Comets give spectacular shows in the sky that have been noticed by human civilizations for thousands of years. These icy bodies, which originate from the Kuiper Belt and Oort Cloud, are known to be the left-over remnants from the formation of our solar system. Thus, comets are thought to preserve the composition of interstellar ice and dust particles that gravitationally collapsed to give rise to protoplanetary disks and subsequently planetary systems. Further, one of the working postulates of the Origin of Life on Earth is that comets and asteroids triggered the emergence of life during the early stages of the formation of our solar system (about four billion years ago) through the Late Heavy Bombardment (LHB) that delivered water and organic matter to Earth.

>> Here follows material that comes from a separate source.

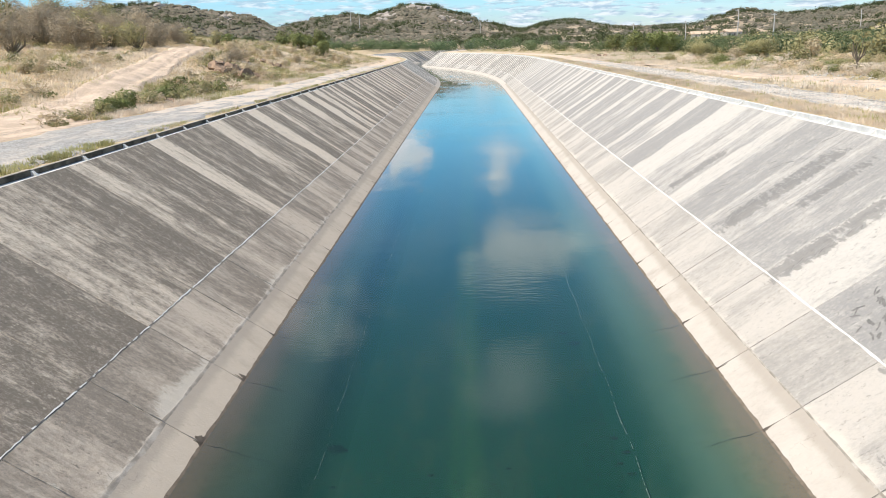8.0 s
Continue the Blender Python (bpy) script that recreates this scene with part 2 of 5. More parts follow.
def bank_material(name, dark, light, silt=(0.58, 0.525, 0.445), comb=(0.175, 0.166, 0.154), grime=1.0):
    """Weathered cast concrete. The mesh's "wash" says how clean each strip is; streaks that ran down the slope fray its edges."""
    m, T = material(name)
    uv = T.add("ShaderNodeUVMap").outputs[0]
    at = T.add("ShaderNodeAttribute")
    at.attribute_name = "wash"
    plan = T.add("ShaderNodeSeparateColor", {0: at.outputs["Color"]}).outputs
    wash, combed, chalk = plan[0], plan[1], plan[2]
    lx, ly, lz = T.add("ShaderNodeSeparateXYZ", {0: T.add("ShaderNodeObjectInfo").outputs["Location"]}).outputs
    bay = T.math("FLOOR", T.math("MULTIPLY_ADD", ly, 1 / 3, 0.4))
    hashes = T.add("ShaderNodeTexWhiteNoise", {"W": T.math("ADD", bay, T.math("MULTIPLY", T.math("SIGN", lx), 57.3))}, noise_dimensions="1D").outputs[1]
    shift = T.add("ShaderNodeVectorMath", {0: hashes, 1: (60, 60, 60)}, operation="MULTIPLY").outputs[0]
    band = T.noise(T.scaled(uv, (2.2, 0.16, 1), shift), 1.0, 5.0, 0.62)
    run = T.noise(T.scaled(uv, (6.0, 0.55, 1), shift), 1.0, 8.0, 0.74)
    line = T.noise(T.scaled(uv, (20.0, 1.6, 1), shift), 1.0, 6.0, 0.74)
    blot = T.noise(T.scaled(uv, (1.5, 0.85, 1), shift), 1.3, 12.0, 0.78)
    grain = T.noise(T.scaled(uv, (1, 0.75, 1), shift), 15.0, 7.0, 0.78)
    tone = wash
    for part_noise, amount in ((band, 1.5), (run, 1.15), (line, 0.45), (blot, 2.3)):
        tone = T.math("MULTIPLY_ADD", T.math("SUBTRACT", part_noise, 0.5), amount * grime, tone)
    tone = T.ramp(tone, -0.12, 1.08)
    tone = T.math("MULTIPLY_ADD", T.math("SUBTRACT", grain, 0.5), 1.7, tone)
    col = T.mix(T.math("MINIMUM", T.math("MAXIMUM", tone, -0.3), 1.2), dark, light)
    col = T.mix(T.math("MULTIPLY", T.ramp(run, 0.60, 0.72), 0.35 * grime), col, tuple(0.62 * v for v in dark))
    col = T.mix(T.math("MULTIPLY", T.ramp(line, 0.60, 0.72), 0.22 * grime), col, tuple(0.6 * v for v in dark))
    # pocks and lime specks
    pits = T.noise(T.scaled(uv, (1.5, 0.9, 1), shift), 6.0, 8.0, 0.72)
    col = T.mix(T.math("MULTIPLY", T.ramp(pits, 0.57, 0.66), 0.6 * grime), col, tuple(0.62 * v for v in dark))
    col = T.mix(T.math("MULTIPLY", T.ramp(pits, 0.41, 0.33), 0.45), col, tuple(min(0.7, 1.15 * v) for v in light))
    # bloom of lime along the lower edge
    bloom = T.math("MULTIPLY_ADD", T.math("SUBTRACT", blot, 0.5), 2.6, chalk)
    col = T.mix(T.math("MULTIPLY", T.ramp(bloom, 0.35, 0.85), 0.7), col, silt)
    # marks of the float, across the slope
    teeth = T.noise(T.scaled(uv, (1.8, 7.0, 1), shift), 1.0, 7.0, 0.7)
    mark = T.math("MULTIPLY_ADD", T.math("SUBTRACT", teeth, 0.5), 3.2, combed)
    mark = T.math("MULTIPLY_ADD", T.math("SUBTRACT", blot, 0.5), 2.2, mark)
    mark = T.math("MULTIPLY", T.ramp(mark, 0.55, 0.85), T.ramp(combed, 0.02, 0.2))
    col = T.mix(T.math("MULTIPLY", mark, 0.68), col, comb)
    # hair cracks
    warp = T.scaled(uv, (0.55, 0.4, 1), shift)
    warp = T.add("ShaderNodeVectorMath", {0: warp, 1: T.add("ShaderNodeTexNoise", {"Vector": uv, "Scale": 2.5, "Detail": 5.0}).outputs[1]}, operation="ADD").outputs[0]
    crack = T.add("ShaderNodeTexVoronoi", {"Vector": warp, "Scale": 0.8}, feature="DISTANCE_TO_EDGE").outputs[0]
    crack = T.math("MULTIPLY", T.math("SUBTRACT", 1.0, T.ramp(crack, 0.004, 0.012)), T.ramp(blot, 0.52, 0.6))
    col = T.mix(T.math("MULTIPLY", crack, 0.4), col, (0.09, 0.085, 0.08))
    relief = T.math("ADD", T.math("MULTIPLY", grain, 0.7), T.math("MULTIPLY", pits, 0.8))
    finish(T, col, 0.9, relief, 0.6, 0.03)
    return m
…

Thus, comets have a profound impact on our understanding of the birth-and-death cycles of stars, as well as on the evolution of planetary systems and the origin of life itself. Extensive ground-based observations so far have given valuable information on cometary outgassing, coma, and tail composition. The cometary nucleus, however, is still a puzzle – one that is being slowly put together through several in-situ observations carried out by NASA's Deep Impact and ESA's Rosetta missions.
Science results from the Rosetta spacecraft and its lander Philae on Comet 67/P Churyumov-Gerasimenko (67P-CG) have been groundbreaking, with significant insight into the physics and chemistry of this comet (and hence most likely other short-period comets). Various instruments that focus on different aspects of the comet have made unprecedented observations, some of which have been recently published. A few of these highlights are: the detection of a hard surface shell by Philae, which came as a surprise; thick layers of organic dust on the surface, which is yet to be fully understood; the first confirmed detection of nitrogen and oxygen in a cometary outgassing has been made, suggesting a very primitive interstellar-like inner composition.
In the light of these recent advances in our understanding of comets, in particular through the recent missions Rosetta, Deep-Impact, and Epoxi, this Wilhelm und Else Heraeus-Stiftung-supported "615th WE-Heraeus-Seminar: How Primitive are Comets?" will focus on the interior composition of cometary nuclei. All of the talks, posters, and discussion will focus on how recent scientific advancements and future comet missions could enable a better understanding of the cometary nucleus, its structure, and composition, from the deep interior to the surface, as well as of the formation of the first solid bodies in the young solar system.